Writing about 'America's love affair with war', Simon Jenkins cites an opinion of James Sheehan's to the effect that Europeans 'have tested war to destruction as a way of settling the world's ills and reject it'. Jenkins doesn't endorse this in so many words but it seems to be the drift of his thinking. If you want more of the same at much greater length, you can go to an essay by Tony Judt in the New York Review of Books, in which he says 'we [in the US - NG] have forgotten the meaning of war'. This is in the context of asking what we've learned, and also not learned, from the 20th century; and Judt expands on some aspects of that forgotten meaning - like that war is 'a catastrophe in its own right' and it brings 'other horrors in its wake', and that war 'leads to atrocity'. All of which is true.

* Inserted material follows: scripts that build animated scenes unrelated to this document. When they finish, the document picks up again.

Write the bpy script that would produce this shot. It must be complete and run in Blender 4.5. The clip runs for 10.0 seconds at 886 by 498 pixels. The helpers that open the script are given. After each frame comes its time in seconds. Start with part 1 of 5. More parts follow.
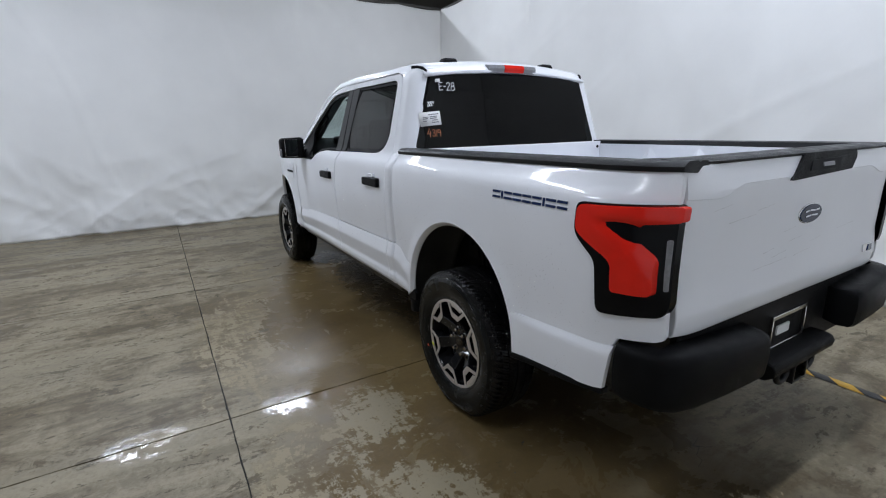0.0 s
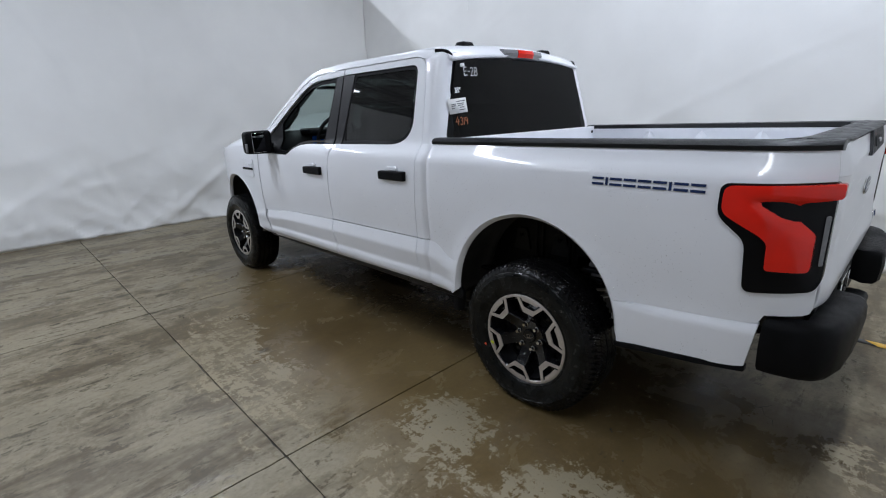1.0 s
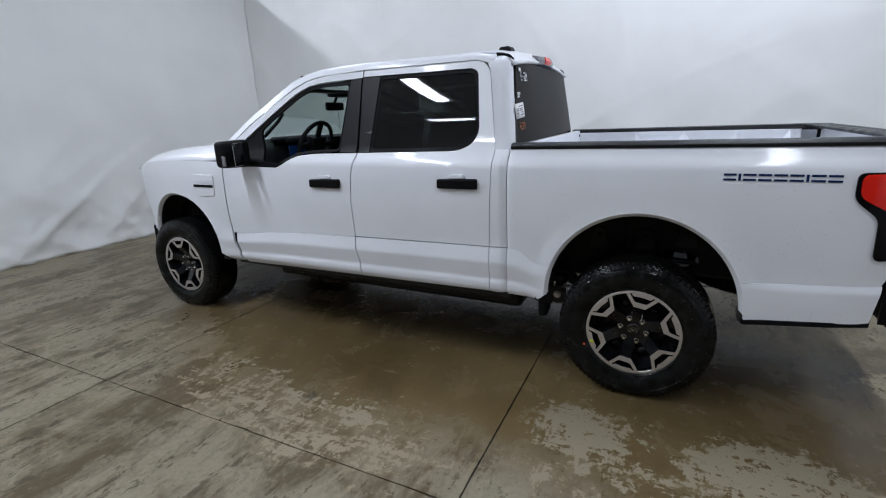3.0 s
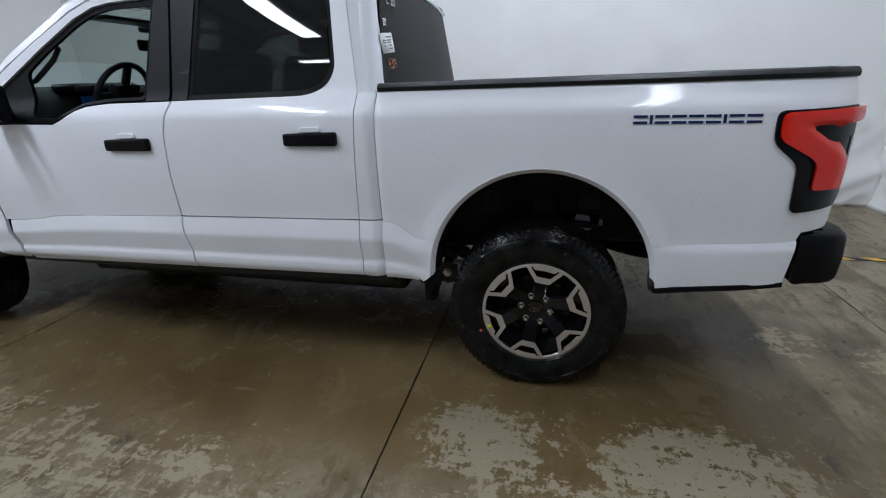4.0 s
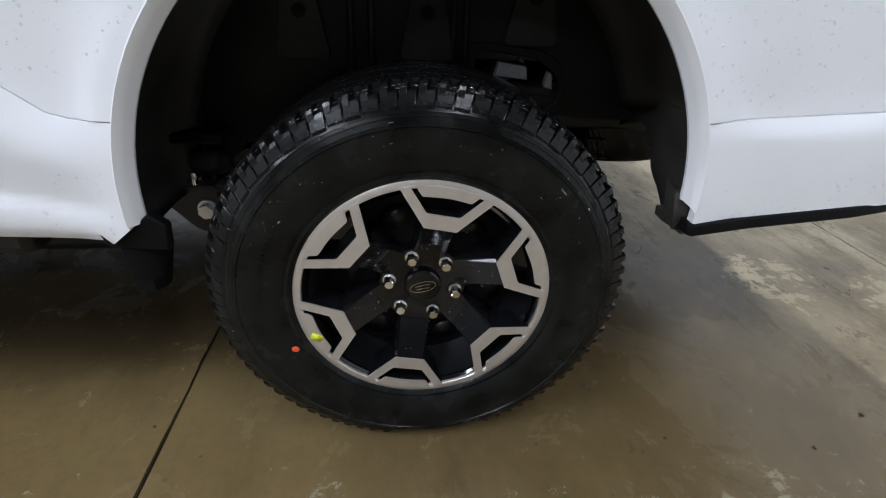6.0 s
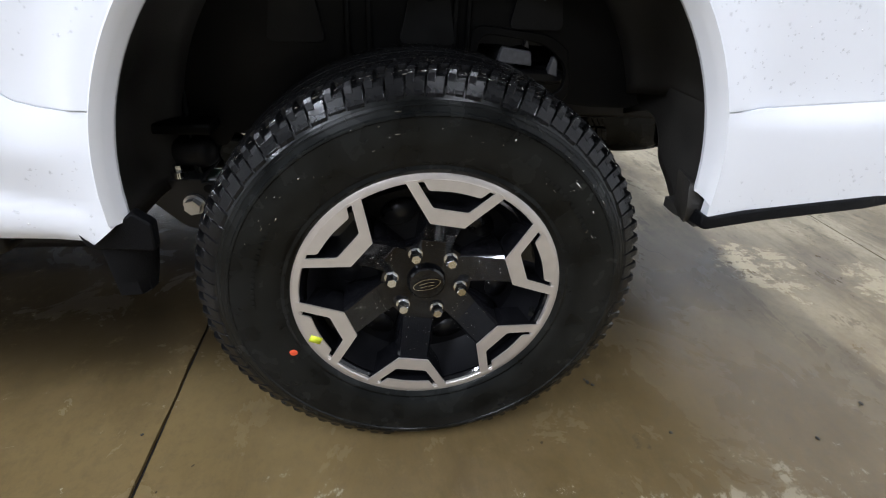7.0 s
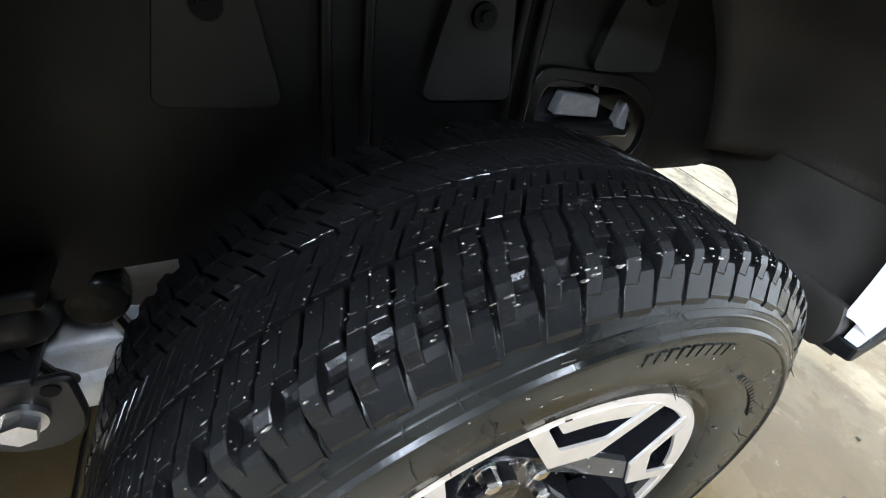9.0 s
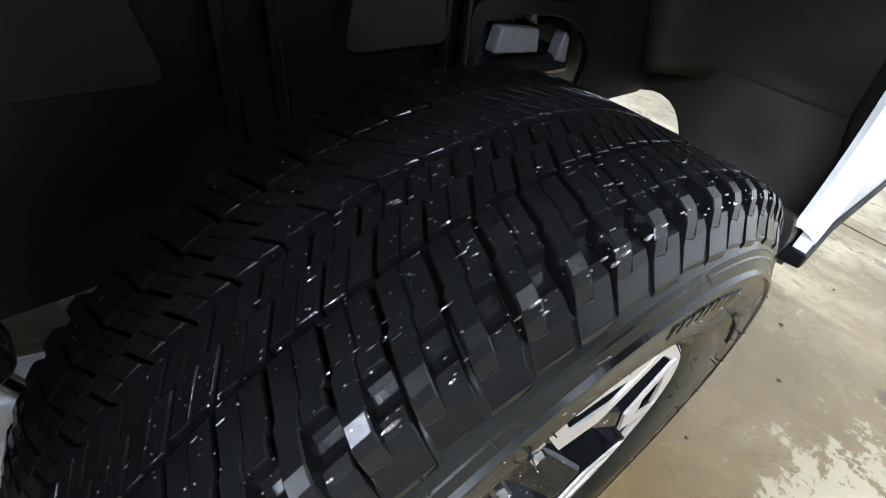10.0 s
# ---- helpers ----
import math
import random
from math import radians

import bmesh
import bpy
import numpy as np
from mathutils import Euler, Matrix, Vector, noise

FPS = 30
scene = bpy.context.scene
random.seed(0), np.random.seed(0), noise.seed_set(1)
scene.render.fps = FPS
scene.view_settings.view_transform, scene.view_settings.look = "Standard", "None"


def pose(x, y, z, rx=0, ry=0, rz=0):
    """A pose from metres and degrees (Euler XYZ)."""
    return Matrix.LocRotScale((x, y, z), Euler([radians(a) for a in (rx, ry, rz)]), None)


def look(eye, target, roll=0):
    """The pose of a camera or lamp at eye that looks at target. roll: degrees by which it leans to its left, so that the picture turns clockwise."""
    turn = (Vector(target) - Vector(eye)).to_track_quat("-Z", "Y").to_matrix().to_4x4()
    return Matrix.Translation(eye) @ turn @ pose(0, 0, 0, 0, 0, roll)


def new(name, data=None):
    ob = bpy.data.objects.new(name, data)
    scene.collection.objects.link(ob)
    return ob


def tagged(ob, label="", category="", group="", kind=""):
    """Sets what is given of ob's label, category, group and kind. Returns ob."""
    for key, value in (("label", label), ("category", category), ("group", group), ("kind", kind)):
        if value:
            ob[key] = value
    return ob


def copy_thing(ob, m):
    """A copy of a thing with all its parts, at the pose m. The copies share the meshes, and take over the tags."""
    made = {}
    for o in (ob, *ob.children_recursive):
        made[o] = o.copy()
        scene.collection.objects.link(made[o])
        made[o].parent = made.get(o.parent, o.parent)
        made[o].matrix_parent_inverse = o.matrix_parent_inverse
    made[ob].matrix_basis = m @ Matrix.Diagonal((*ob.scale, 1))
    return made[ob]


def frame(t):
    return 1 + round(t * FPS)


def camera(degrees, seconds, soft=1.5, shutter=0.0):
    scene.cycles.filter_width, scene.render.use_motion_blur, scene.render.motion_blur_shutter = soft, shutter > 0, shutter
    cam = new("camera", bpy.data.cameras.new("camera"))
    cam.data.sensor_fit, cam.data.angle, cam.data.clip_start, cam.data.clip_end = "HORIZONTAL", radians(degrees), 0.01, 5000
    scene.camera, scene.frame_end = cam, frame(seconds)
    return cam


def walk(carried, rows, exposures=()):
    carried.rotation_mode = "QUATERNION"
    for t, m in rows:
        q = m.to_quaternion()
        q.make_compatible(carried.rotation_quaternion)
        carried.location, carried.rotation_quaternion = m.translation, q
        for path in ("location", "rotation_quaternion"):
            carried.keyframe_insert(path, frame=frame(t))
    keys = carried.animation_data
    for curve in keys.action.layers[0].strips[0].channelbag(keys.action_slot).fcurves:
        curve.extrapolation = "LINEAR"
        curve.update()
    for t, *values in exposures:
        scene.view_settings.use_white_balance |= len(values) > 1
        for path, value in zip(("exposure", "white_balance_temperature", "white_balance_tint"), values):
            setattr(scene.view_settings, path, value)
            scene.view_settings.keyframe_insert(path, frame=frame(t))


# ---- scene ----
cam = camera(87.1, 10.0, soft=1.1)
PATH = [
    (0, (-2.228, -1.942, 1.525), (-1.232, -0.284, 1.017), -1.1),
    (0.5, (-2.533, -1.613, 1.526), (-1.353, -0.088, 0.994), -1.6),
    (1, (-2.811, -1.294, 1.531), (-1.483, 0.093, 0.975), -2.1),
    (1.5, (-3.056, -0.94, 1.547), (-1.586, 0.291, 0.978), -2.6),
    (2, (-3.241, -0.566, 1.554), (-1.662, 0.516, 0.974), -2.8),
    (2.2, (-3.327, -0.42, 1.556), (-1.711, 0.602, 0.969), -2.6),
    (3.3, (-3.518, 0.006, 1.562), (-1.75, 0.763, 1.013), -2.3),
    (3.5, (-3.424, 0.077, 1.55), (-1.623, 0.736, 0.982), -2.3),
    (4, (-2.945, -0.024, 1.408), (-1.116, 0.41, 0.724), -1.8),
    (4.5, (-2.53, -0.053, 1.259), (-0.755, 0.073, 0.346), -0.2),
    (5, (-2.14, 0.036, 1.12), (-0.429, -0.053, 0.088), 1.6),
    (5.5, (-1.834, 0.049, 0.954), (-0.114, -0.116, -0.053), 2.9),
    (7, (-1.674, 0.101, 0.911), (0.01, -0.17, -0.133), 3.7),
    (7.5, (-1.65, 0.1, 0.909), (0.024, -0.188, -0.147), 4.1),
    (8, (-1.525, 0.122, 0.898), (0.136, -0.201, -0.168), 5.7),
    (8.5, (-1.281, 0.225, 0.959), (0.306, -0.309, -0.135), 8.3),
    (9, (-1.151, 0.244, 0.9455), (0.263, -0.530, -0.239), 9.9),
    (9.5, (-1.096, 0.240, 0.917), (0.143, -0.686, -0.351), 9.6),
    (10, (-1.074, 0.239, 0.922), (0.061, -0.755, -0.388), 8.4),
]
EXPOSURES = [(0.0, -0.54, 6300, 10), (2.0, -0.52, 6280, 10), (4.0, -0.57, 6250, 10), (4.6, -0.52, 6300, 11), (5.0, -0.08, 6350, 11), (5.7, 0.28, 6350, 10), (7.0, 0.83, 6350, 11), (8.0, 0.88, 6300, 10), (8.5, 1.84, 6120, 7), (9.0, 2.20, 6050, 7), (9.5, 2.02, 6050, 7), (10.0, 1.86, 6050, 7)]
walk(cam, [(t, look(eye, target, roll)) for t, eye, target, roll in PATH], EXPOSURES)

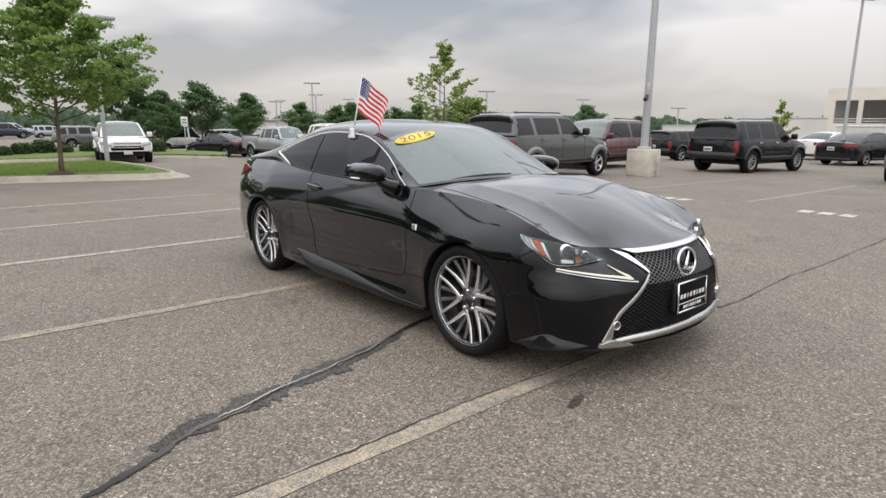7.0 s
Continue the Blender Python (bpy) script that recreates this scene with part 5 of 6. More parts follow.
    if kind == "pickup":
        part("tailgate_handle", box("tailgate_handle", (0.02, 0.24, 0.09), (xr - 0.012, 0, belt - 0.06), M_INK, 0.01), None, car)
        part("tailgate_cap", box("tailgate_cap", (0.10, 1.72 * w, 0.03), (xr + 0.05, 0, belt + 0.13), M_TRIM, 0.01), None, car)
    sm = seat_mesh()
    for x in (wx[0] - 1.05, wx[0] - 1.95):
        for y in (0.40, -0.40):
            if x > rx[1] + 0.5:
                part("seat", moved(sm, pose(x, y, belt - 0.55)), None, car)
    part("dashboard", box("dashboard", (0.40, 1.5 * w, 0.16), (wx[0] - 0.38, 0, belt - 0.07), M_CABIN, 0.05), None, car)
    part("floor_pan", box("floor_pan", (wx[0] - rx[1], 1.6 * w, 0.08), ((wx[0] + rx[1]) / 2, 0, sill + 0.12), M_CABIN, 0.02), None, car)
    for xw in (wb / 2, -wb / 2):
        for side in (1, -1):
            wheel_parts(car, (xw, side * (w - 0.125), tyre), tyre, tyre * (0.61 if high else 0.70), 0.22 if not high else 0.25, side, style, rim, 32)
    return car


P_CHAMP = paint("champagne_paint", (0.195, 0.20, 0.168), 0.2, 0.5)
P_GREEN2 = paint("dark_green_paint", (0.012, 0.035, 0.032), 0.2, 0.3)
P_GOLD = paint("beige_cladding_paint", (0.22, 0.20, 0.165), 0.3, 0.3)
P_WHITE = paint("white_paint", (0.74, 0.74, 0.72), 0.2)
P_DGREY = paint("charcoal_paint", (0.085, 0.089, 0.088), 0.2, 0.5)
P_FLARE = paint("pale_charcoal_paint", (0.15, 0.155, 0.155), 0.3, 0.4)
P_MAROON = paint("maroon_paint", (0.075, 0.006, 0.013), 0.15, 0.1)
P_BLUEG = paint("blue_grey_paint", (0.055, 0.065, 0.080), 0.15, 0.4)
P_ARMY = paint("army_green_paint", (0.008, 0.021, 0.016), 0.2)
P_SILVER = paint("silver_paint", (0.36, 0.38, 0.40), 0.2, 0.6)
P_RED = paint("red_paint", (0.28, 0.012, 0.018), 0.15, 0.1)
P_GREY = paint("mid_grey_paint", (0.16, 0.165, 0.17), 0.2, 0.5)
P_NAVY = paint("navy_paint", (0.012, 0.02, 0.05), 0.15, 0.2)
P_BEIGE = paint("pale_beige_paint", (0.36, 0.33, 0.29), 0.2, 0.4)


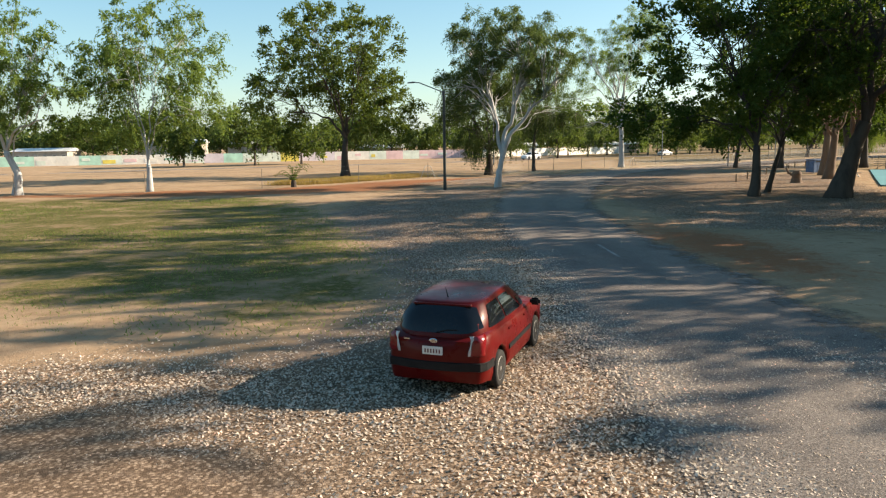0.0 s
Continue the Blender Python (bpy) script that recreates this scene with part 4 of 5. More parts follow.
# the field gate and the narrow gate beside it
gate = thing("field_gate", (61.7, 135.65, 0), "pale steel field gate with thin bars in the wire fence", "gate", rz=math.degrees(math.atan2(1.35, 1.9)))
for px in (0.04, 2.2):
    Build().tube([(px, -0.05, -0.1), (px, -0.05, 1.82)], 0.035, 8).part("gate_post", GALV, gate)
b = Build()
for za in (0.12, 1.74):
    b.tube([(0.1, 0, za), (2.14, 0, za)], 0.022, 6)
for xa in (0.1, 2.14):
    b.tube([(xa, 0, 0.12), (xa, 0, 1.74)], 0.022, 6)
b.part("gate_frame", GALV, gate)
for k in range(9):
    Build().tube([(0.1, 0, 0.3 + k * 0.165), (2.14, 0, 0.3 + k * 0.165)], 0.012, 5).part("bar", GALV, gate)
for xa in (0.8, 1.45):
    Build().tube([(xa, 0, 0.12), (xa, 0, 1.74)], 0.012, 5).part("bar", GALV, gate)
sgate = thing("narrow_gate", (63.62, 137.02, 0), "narrow steel personnel gate with mesh beside the field gate", "gate", rz=41)
b = Build()
for za in (0.1, 1.1, 2.3):
    b.tube([(0.04, 0, za), (0.86, 0, za)], 0.024, 6)
for xa in (0.04, 0.86):
    b.tube([(xa, 0, -0.05), (xa, 0, 2.3)], 0.026, 6)
b.part("gate_frame", GALV, sgate)
b = Build()
for k in range(10):
    b.tube([(0.04 + k * 0.082, 0, 0.1), (0.04 + k * 0.082, 0, 2.3)], 0.003, 3, False)
for k in range(26):
    b.tube([(0.04, 0, 0.12 + k * 0.085), (0.86, 0, 0.12 + k * 0.085)], 0.003, 3, False)
b.part("mesh_panel", WIRE, sgate)

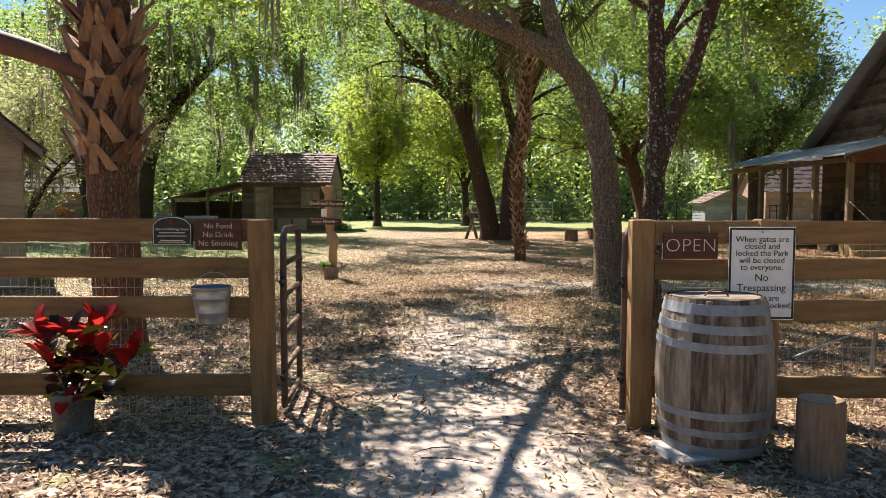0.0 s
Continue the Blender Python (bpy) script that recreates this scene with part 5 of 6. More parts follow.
# ---- other buildings in view ----
gable_hut("cottage", "tan plank cottage corner with a sash window", "house", (-9.19, 11.75, 0), 30, 4.6, 4.4, 2.5, 4.7, TAN_SIDING, SHINGLE, windows=[(0.9, 1.75, 1.15, 2.0)], seed=8, boards=0.2)
gable_hut("cottage", "brown plank cottage with red-brown shingle roof among oaks", "house", (-20.9, 50.4, 0), 90, 4.6, 6.4, 2.2, 4.6, BROWN_PLANK, RED_SHINGLE, seed=9, boards=0.22)
gable_hut("cottage", "faded pink cottage with red shingle roof behind the farmhouse", "house", (27.2, 51.4, 0), 90, 4.8, 6.6, 2.3, 4.5, ROSE_WOOD, RED_SHINGLE, seed=10, boards=0.22)

# ---- fences and gates ----
RAILS = ((0.20, 0.34), (0.715, 0.855), (0.985, 1.12), (1.225, 1.375))


def fence(name, label, xs, y, mesh_to, gen, post_mat=FENCE_POST, rail_mat=FENCE):
    f = thing(name, label, "fence")
    for i, x in enumerate(xs):
        h = 1.38 + gen.uniform(-0.01, 0.015)
        bm = boxed(-0.072, 0.072, -0.072, 0.072, -0.2, h, bevel=0.008, m=pose(x, y + 0.09, 0, gen.uniform(-0.6, 0.6), gen.uniform(-0.5, 0.5), gen.uniform(-2, 2)))
        part("post", bm, post_mat, f, "square brown timber post")
    for a, b in zip(xs, xs[1:]):
        lo, hi = min(a, b) + 0.073, max(a, b) - 0.073
        for z0, z1 in RAILS:
            bm = boxed(lo, hi, -0.02, 0.02, -(z1 - z0) / 2, (z1 - z0) / 2, bevel=0.005)
            ob = part("rail", bm, rail_mat, f, "flat brown timber rail")
            ob.matrix_basis = pose(0, y + 0.06, (z0 + z1) / 2 + gen.uniform(-0.006, 0.006))
        if abs(hi) < mesh_to:
            g = Geo()
            for xx in np.arange(lo, hi, 0.052):
                g.tube(np.array([(xx, y + 0.10, 0.02), (xx + gen.normal(0, 0.003), y + 0.10 + gen.normal(0, 0.004), 0.6), (xx, y + 0.10, 1.2)]), [0.0016] * 3, 4)
            for zz in np.arange(0.04, 1.22, 0.098):
                g.tube(np.array([(lo, y + 0.102, zz), ((lo + hi) / 2, y + 0.102 + gen.normal(0, 0.004), zz + gen.normal(0, 0.006)), (hi, y + 0.102, zz)]), [0.0016] * 3, 4)
            raw("wire_mesh", *g.arrays(), WIRE, f, "welded wire mesh", kind="stuff")
    return f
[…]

Why does the presentation of Europe's 20th-century experience of war in both pieces strike me as just a little one-sided nonetheless? Because it only leaves out an enormous fact right slap bang in the middle of that century. Is what we should have learned from this that 'Europe' and the world, faced with the German occupation of Czechoslovakia, invasion of Poland and one or two other places, should have renounced war rather than 'testing it to destruction'? Or that, knowing its meaning from earlier wars - of which there had been a few, including the one between 1914 and 1918 - it should have left the waging of war to those still intent on it, Hitler for example, and got on with something else? Later in the very same article about war's meaning, Judt remembers that 'Nazism was a threat to our very existence'. But that, unfortunately, is also part of the meaning of war: that sometimes it is necessary to go to war. You either accept this or you deny it. If you accept it, then the question isn't whether war is good for people. (It obviously isn't. But there are other not-good things, and some of them are worse.) If you deny it, then say clearly that Nazi Germany should not have been militarily opposed.
Argue about when wars are necessary and when they aren't, when they are justified and when they aren't, and whether a particular war should be fought or not. But to pontificate about the meaning of war being bad, as if you really hate it and are therefore with the angels - unlike the rest of us - is a feeble ruse. War has been tested to destruction? Yes, I also wish. Unfortunately, if others decide to wage it against you, it does put you in something of a quandary.